Publicado: 23.09.2019
Esperar, esperar, esperar... Después de hacer el check-out en Ekaterimburgo, no tuvimos ninguna oportunidad de dejar nuestro equipaje y las compras grandes para el próximo viaje en tren en ningún lugar, así que nos sentamos durante seis horas en un bistró ruso esperando nuestro tren hacia Mongolia. Al subir al tren, tropezamos con Sergej y Bortsch, dos tipos grandes y corpulentos que anteriormente sirvieron en el ejército, lo que encajaba bien con su apariencia latente de agresividad y su aspecto extremadamente frío. Sin embargo, después de un apretón de manos acorde con su estatura y su trasfondo profesional, resultó que los dos eran osos rusos de buen corazón, con los que rápidamente congeniamos. Como era de esperar, para dormir (y en otras ocasiones también) se sacó el vodka de debajo de la almohada y se guardó rápidamente, ya que en Rusia está prohibido beber en público en la calle o en lugares públicos. Por ello, el vodka a menudo se transfiere a botellas de plástico y se consume de manera discreta en lugar de agua. Tom y yo no tomamos muy en serio la prohibición de alcohol en lugares públicos hasta que fuimos regañados en ruso por policías en el tren, ante lo cual, por supuesto, interpretamos el papel de turistas sorprendidos que no entienden ruso, lo que llevó a que los policías cerraran la puerta del compartimento murmurando según nuestra interpretación. Los dos osos, Sergej y Bortsch, estaban encantados de ayudarnos a comunicarnos con el personal del tren y nos ofrecían constantemente 'agua', galletas y lo que más había gratis en el tren.
Durante la conversación con Sergej, quien solo hablaba ruso y venía de Nowosibirsk, le preguntamos qué podíamos hacer o ver en Nowosibirsk, nuestro próximo destino. Sergej tuvo que pensar en esta pregunta durante hora y media y finalmente respondió: tenemos un zoológico.
No quiero ni siquiera hacer el esfuerzo de describir Nowosibirsk, sino que prefiero dejar que esta reacción de Sergej hable por sí misma, porque incluso después de una larga deliberación con un ruso que subió al tren (que también vive en Nowosibirsk), ninguno de los dos pudo darnos un mejor consejo que salir a tomar una cerveza, lo cual no estaba tan lejos de nuestra intención.
Al llegar a Nowosibirsk, llegamos a un edificio de la estación que tenía un color verde turquesa que parece que a los rusos les encanta; personalmente, asocio mucho más ese color con batas de hospital.

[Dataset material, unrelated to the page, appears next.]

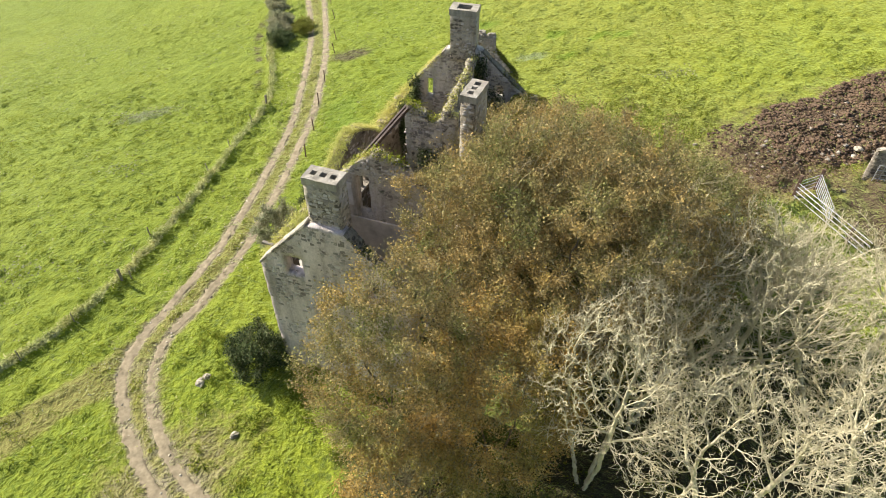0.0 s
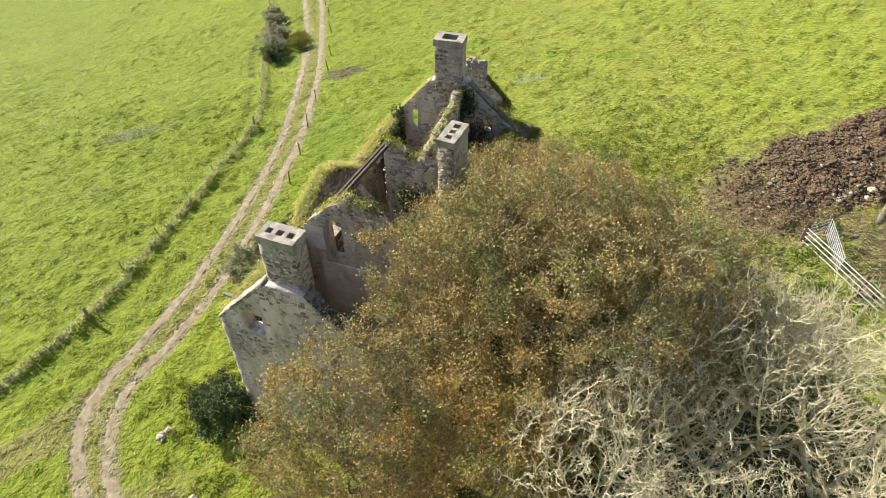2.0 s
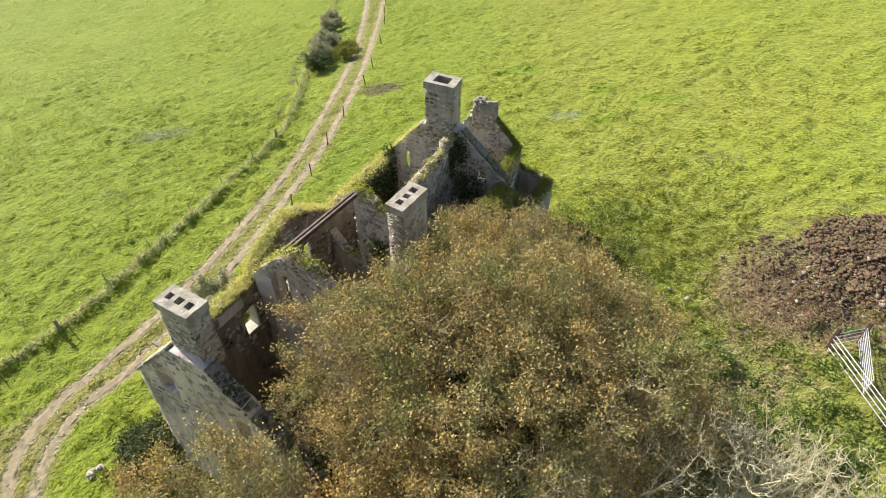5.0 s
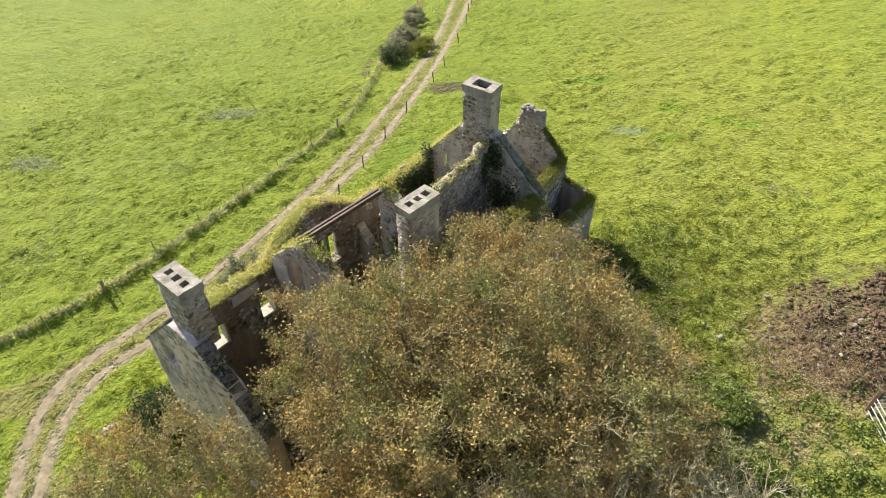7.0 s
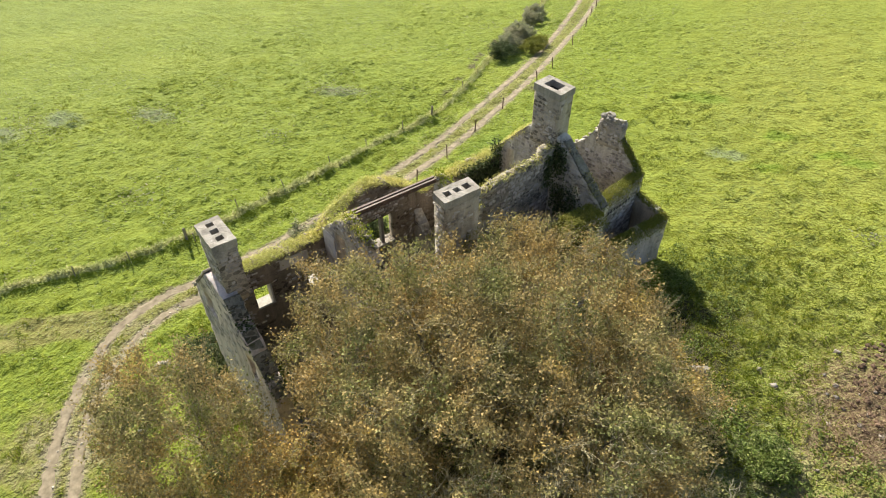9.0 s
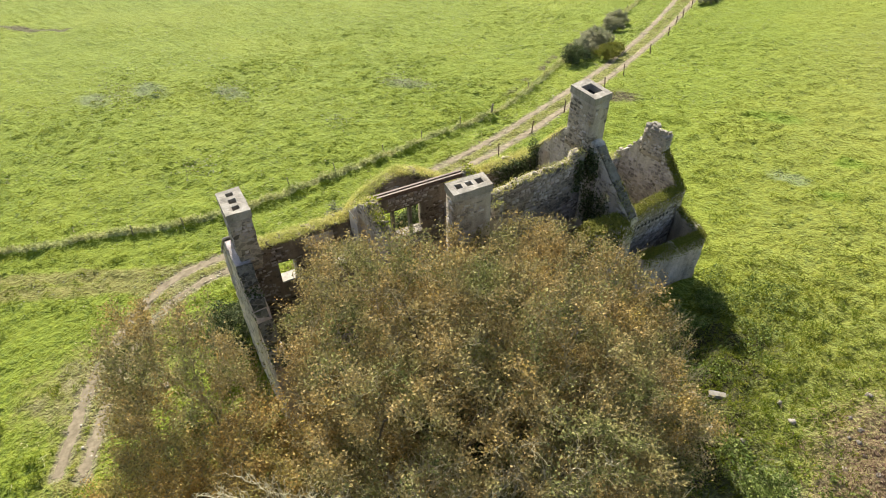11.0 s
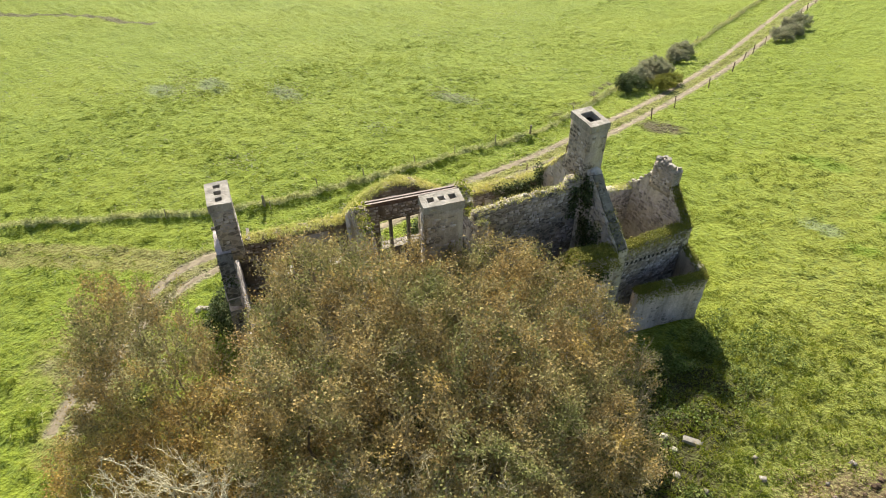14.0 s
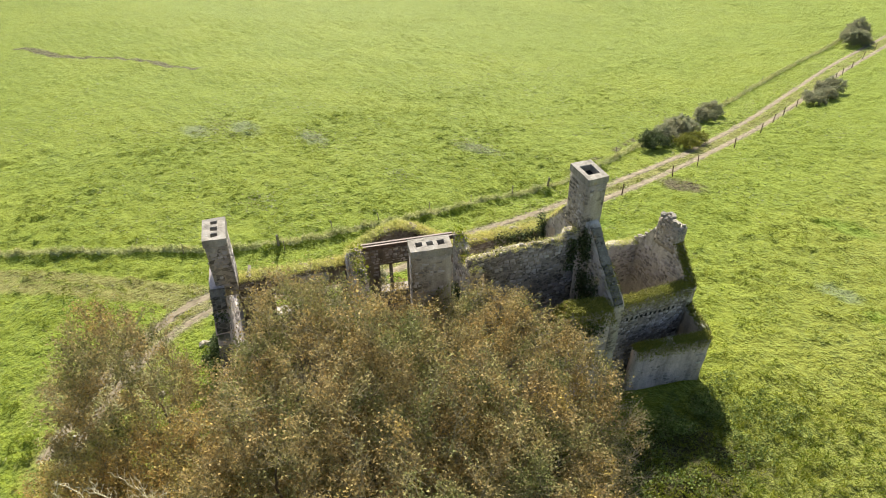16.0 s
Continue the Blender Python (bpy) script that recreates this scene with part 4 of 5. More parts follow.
def tufts(rng, P, height, width, blades, lean=0.5):
    """Bunches of narrow blades at points: vertices and triangles."""
    n = len(P) * blades
    R = np.repeat(P, blades, 0) + np.c_[rng.normal(0, width * 1.2, (n, 2)), np.zeros(n)]
    ang = rng.uniform(0, 2 * math.pi, n)
    h = height * rng.uniform(0.5, 1.2, n)
    w = width * rng.uniform(0.6, 1.2, n)
    side = np.c_[np.cos(ang), np.sin(ang), np.zeros(n)]
    tip = R + np.c_[rng.normal(0, lean, (n, 2)) * h[:, None], h]
    V = np.stack([R - side * w[:, None] * 0.5, R + side * w[:, None] * 0.5, tip], axis=1).reshape(-1, 3)
    return V, np.arange(3 * n).reshape(n, 3)


LEAFY = dict(stems=3, step_len=0.32, kill=0.5, twigs=5, twig_len=0.9, twig_r=0.009, hollow=0.6, clump=1.5, curl=0.3, keep=0.25, up=0.05)
tree("broadleaf_tree", "tall spreading tree with thin olive-brown autumn leaves", "tree", 21, (6.4, 22.4), (6.4, 22.6, 7.7), (7.5, 5.4, 5.8), 2900,
     M_BARK, M_TWIG, M_LEAF_OLIVE, 22, 0.1, 0.13, trunk=0.26, low=-0.85, lump=0.15, **LEAFY)
tree("broadleaf_tree", "broad tree with sparse olive-green autumn leaves against the ruin", "tree", 23, (6.6, 27.2), (6.7, 26.9, 4.8), (7.1, 7.6, 5.7), 2900,
     M_BARK, M_TWIG, M_LEAF_OLIVE, 20, 0.1, 0.13, trunk=0.26, low=-0.6, lump=0.13, **LEAFY)
tree("broadleaf_tree", "twiggy tree with sparse olive-brown leaves beside the gable", "tree", 22, (-1.6, 16.6), (-1.6, 16.55, 5.6), (3.5, 2.8, 6.1), 1150,
     M_BARK, M_TWIG, M_LEAF_OLIVE, 19, 0.095, 0.13, trunk=0.2, low=-0.7, lump=0.14, **LEAFY)
tree("broadleaf_tree", "small rounded tree with golden autumn leaves below the gable", "tree", 24, (2.6, 15.4), (2.6, 16.2, 4.5), (3.4, 3.1, 5.1), 900,
     M_BARK, M_TWIG, M_LEAF_OCHRE, 24, 0.1, 0.13, trunk=0.16, low=-0.7, lump=0.14, **LEAFY)
tree("broadleaf_tree", "low bushy tree with yellow-brown autumn leaves", "tree", 25, (-0.9, 13.4), (-0.9, 13.4, 2.3), (3.1, 2.5, 3.6), 620,
     M_BARK, M_TWIG, M_LEAF_OCHRE, 20, 0.1, 0.13, trunk=0.13, low=-0.7, lump=0.14, **LEAFY)
for seed, foot, mid, radii, n in ((31, (6.6, 14.8), (6.6, 15.0, 6.8), (3.3, 3.5, 5.0), 2200), (32, (9.2, 17.6), (9.0, 17.8, 5.6), (3.7, 4.3, 4.7), 2400), (33, (13.2, 18.8), (13.0, 19.2, 6.6), (4.6, 4.6, 4.9), 3200), (34, (17.6, 17.4), (17.4, 17.8, 7.0), (4.8, 4.6, 4.9), 3200), (37, (14.8, 22.0), (14.6, 22.3, 5.0), (3.6, 3.2, 4.4), 1900), (35, (11.2, 11.0), (11.0, 11.2, 6.4), (4.2, 4.0, 4.6), 2200), (36, (16.6, 11.0), (16.4, 11.4, 7.4), (4.2, 4.0, 4.8), 2200)):
    tree("bare_tree", "leafless tree with pale lichened branches", "tree", seed, foot, mid, radii, n, M_PALE, M_PALE, group="bare trees", stems=3, trunk=0.15,
         step_len=0.2, kill=0.3, twigs=2, twig_len=0.42, twig_r=0.0105, curl=0.25, hollow=0.45, low=-0.2, lump=0.2, up=0.14, jitter=0.14, keep=0.45, stray=0.55)
tree("ivy_clad_trunk", "slim trunk smothered in dark green ivy", "tree", 38, (7.6, 19.3), (7.6, 19.3, 4.6), (1.1, 1.1, 4.0), 200, M_BARK, M_BARK, M_LEAF_DARK, 14, 0.15, 0.2, trunk=0.15, low=-0.9, twigs=3, twig_len=0.5)


# bushes: place, width, height, leaf
BUSHES = [
    ((-9.9, 22.3), 1.5, 2.4, M_LEAF_DARK, "dense dark evergreen bush at the foot of the gable"),
    ((-10.25, 31.1), 1.50, 3.9, M_LEAF_GORSE, "tall soft olive-green bush beside the house front"),
    ((-8.9, 35.6), 0.9, 2.2, M_LEAF_DARK, "small dark green bush against the house front"),
    ((-19.1, 71.4), 1.4, 1.5, M_LEAF_DARK, "small dark green bush on the field bank"),
    ((-19.9, 74.4), 1.31, 1.7, M_LEAF_GORSE, "grey-green gorse bush on the field bank"),
    ((-20.3, 76.9), 1.39, 1.9, M_LEAF_GORSE, "grey-green gorse bush on the field bank"),
    ((-20.9, 79.4), 1.31, 1.7, M_LEAF_GORSE, "grey-green gorse bush on the field bank"),
    ((-16.9, 74.4), 1.3, 1.0, M_MOSS, "low green bramble clump beside the track"),
    ((-17.4, 77.0), 1.3, 0.9, M_MOSS, "low green bramble clump beside the track"),
    ((-22.6, 85.6), 1.23, 1.4, M_LEAF_GORSE, "brownish gorse bush on the field bank"),
    ((-23.5, 88.6), 1.31, 1.6, M_LEAF_GORSE, "brownish gorse bush on the field bank"),
    ((-18.4, 103.2), 1.23, 1.4, M_LEAF_GORSE, "brownish gorse bush beside the wire fence"),
    ((-18.8, 106.6), 1.48, 1.7, M_LEAF_GORSE, "brownish gorse bush beside the wire fence"),
    ((-19.6, 110.3), 1.48, 1.9, M_LEAF_GORSE, "brownish gorse bush beside the wire fence"),
    ((-32.2, 142.0), 2.30, 2.6, M_LEAF_GORSE, "large grey-green gorse bush on the field bank"),
    ((-33.8, 146.0), 2.13, 3.3, M_LEAF_GORSE, "large grey-green gorse bush on the field bank"),
    ((16.2, 30.8), 1.0, 0.9, M_WEED, "low dark bramble clump in rough grass"),
    ((17.6, 27.6), 1.2, 0.6, M_WEED, "low dark bramble clump in rough grass"),
    ((19.9, 25.9), 1.3, 0.6, M_WEED, "low dark bramble clump in rough grass"),
    ((11.0, 22.3), 1.3, 1.4, M_WEED, "dark bramble clump under the bare trees"),
    ((9.3, 40.3), 0.7, 0.8, M_WEED, "dark nettle clump along the outbuilding wall"),
    ((8.9, 37.9), 0.8, 0.8, M_WEED, "dark nettle clump along the outbuilding wall"),
]
for k, ((x, y), w, h, mat, text) in enumerate(BUSHES):
    z = float(ground_z(x, y))
    tree("bush", text, "bush", 50 + k, (x, y), (x, y, z + h * 0.45), (w, w, h * 0.6), int(70 + 60 * w * w), M_BARK, M_TWIG, mat, 24, 0.115, 0.11,
         stems=1, trunk=0.05, low=-0.5, twigs=3, twig_len=0.42, twig_r=0.007, lump=0.3, hollow=0.35, step_len=0.18, kill=0.26)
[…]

Desde allí, Sergej nos acompañó hasta el metro, después de lo cual tomamos el autobús hacia Schanna (o traducido como 'Janna'), la amable rusa de edad avanzada (según los estándares alemanes), que sería nuestra anfitriona durante los próximos días. Al llegar, hubo una breve confusión, ya que la habitación que habíamos reservado no contaba con dos camas como en las fotos y que sería de uso exclusivo para nosotros, sino que en cambio tenía tres literas y era utilizada por varias personas. Después de que se hiciera mención de dos chicas más de nuestra edad que vivirían allí, pronto llegó su padre y poco después una pareja mongola.
Por la noche, conocimos al perro de Schanna, los gatos y otros habitantes (humanos). Luego, dado que era mi cumpleaños, Schanna nos obsequió con unos vasos de vodka y un cuenco de borscht, una sopa típica rusa. Más tarde salimos a seguir celebrando mi cumpleaños y nuestra viaje, y dejamos que el día - o la noche - terminara con una o dos cervezas.
En los días siguientes, generalmente desayunamos y cenamos con Schanna, quien nos preparó comidas por 100 rublos (aproximadamente 1,4 €) por comida – comida típica rusa y muy sabrosa.
Nowosibirsk no resultó ser tan aburrido como se había pensado inicialmente. Aunque la ciudad no es especialmente pintoresca aparte del edificio del teatro, hay algunos buenos restaurantes y bares. Visitamos el zoológico mencionado anteriormente, que era cinco veces más grande que el zoológico Hagenbecks en Hamburgo y que podía deslumbrar con su variedad de especies (especialmente aquellas que se encuentran en la lista roja). En nuestro último día en Nowosibirsk, salimos de la ciudad y pasamos el día en la playa del Oka, disfrutando del sol y del río a 34 grados. Como el autobús que debíamos tomar para regresar a la ciudad (a diferencia de todos los demás autobuses hasta ahora) solo aceptaba efectivo y no tarjetas, preguntamos en una gasolinera dónde estaba el siguiente cajero automático, momento en el cual un físico nuclear que acababa de llenar el tanque se ofreció a llevarnos al pueblo más cercano. Aceptamos agradecidos esa oferta y así obtuvimos efectivo y, finalmente, llegamos a casa.